Reste que, selon les informations de la RTS, le cas de Stéphane reste en suspens. La direction de la HES-SO se laisse la possibilité d'ouvrir de plus vastes investigations. "Il y aura des suites à cette situation", assure la directrice générale, Daniela Di Mare Appéré. Contacté à plusieurs reprises et par différents moyens par la RTS, Stéphane n'a pas donné suite à ces sollicitations.
Pas un cas isolé
La publication de Manon sur les réseaux sociaux a créé une onde de choc au sein de la haute école. Depuis une semaine, les témoignages se multiplient envers Stéphane, mais aussi envers d'autres enseignants de la HEAD. La RTS a pu récolter au moins quatre témoignages visant deux professeurs différents.
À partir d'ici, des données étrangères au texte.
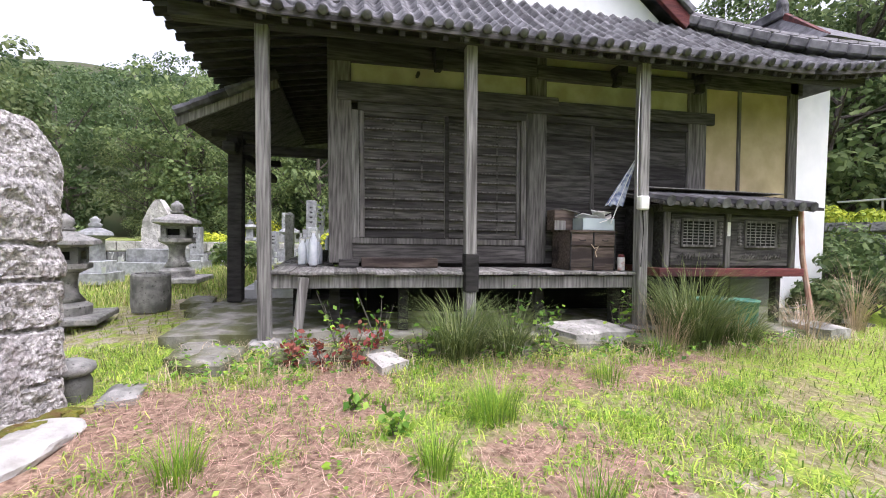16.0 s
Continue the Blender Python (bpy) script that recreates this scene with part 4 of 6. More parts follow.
part("tub_body", bm, surf("blue_grey_tub", (0.34, 0.40, 0.43), (0.42, 0.48, 0.5), 3.0, 0.6, 0.05, 20), tub)
for k in range(7):
    r = random.Random(k)
    bm = bmesh.new()
    box(bm, -0.09, -0.12, 0, 0.09, 0.12, 0.012)
    roughen(bm, 0.02, 6, k)
    part("paper_scrap", bm, PAPER, tub).matrix_basis = pose(r.uniform(-0.1, 0.12), r.uniform(-0.16, 0.18), 0.14 + 0.025 * k, r.uniform(-40, 40), r.uniform(-30, 40), r.uniform(0, 180))
carton = thing("old_carton", "open brown cardboard carton behind the chest", "carton", (-3.52, 12.42, ZD + 0.65))
part("carton_body", B(-0.14, -0.20, 0, 0.14, 0.16, 0.34, 0.006), BROWNWOOD, carton)
part("carton_flap", beam(bmesh.new(), (0.0, -0.02, 0.36), (0.12, 0.26, 0.30), 0.28, 0.01), POSTWOOD, carton)
part("carton_flap", beam(bmesh.new(), (0.15, -0.2, 0.08), (0.15, 0.0, 0.08), 0.01, 0.16), POSTWOOD, carton)
um = thing("closed_umbrella", "half-open checked blue and white umbrella leaning on a post", "umbrella", (-3.05, 13.20, ZD + 0.85))
bm = bmesh.new()
a, b = Vector((0, -0.10, 0.02)), Vector((0.06, 0.28, 1.05))
for k in range(6):
    s = -1 if k % 2 else 1
    ang = k * math.pi / 3
    side = Vector((0.10 * math.cos(ang), 0.16 * math.sin(ang), 0))
    v1, v2 = bm.verts.new(b), bm.verts.new(a + side + Vector((0, 0, 0.18)))
    ang2 = (k + 1) * math.pi / 3
    v3 = bm.verts.new(a + Vector((0.10 * math.cos(ang2), 0.16 * math.sin(ang2), 0.18)))
    v4 = bm.verts.new(a + (side + Vector((0.10 * math.cos(ang2), 0.16 * math.sin(ang2), 0))) * 0.28 + Vector((0, 0, 0.22)))
    bm.faces.new((v1, v2, v4))
    bm.faces.new((v1, v4, v3))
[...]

C'est un point sur lequel nous allons peut-être plus particulièrement revenir ces prochaines semaines pour voir s'il conviendrait d'être plus précis dans les textes
Ces témoignages interrogent. Pour la Haute école d'art et design qui appartient aux Hautes Ecoles Spécialisées de Genève, une charte partagée avec l'Université de Genève interdit le harcèlement sexuel, mais aucun texte ne proscrit les relations entre les professeurs et leurs étudiants. La direction envisage désormais de préciser son règlement.
"C'est un point sur lequel nous allons peut-être plus particulièrement revenir ces prochaines semaines pour voir s'il conviendrait d'être plus précis dans les textes", affirme Daniela Di Mare Appéré. Dans l'intervalle, la directrice générale indique avoir mis en place un dispositif complet qui permet aux personnes, victimes ou témoins d'abus, de s'adresser à une permanence confidentielle d'écoute et de soutien.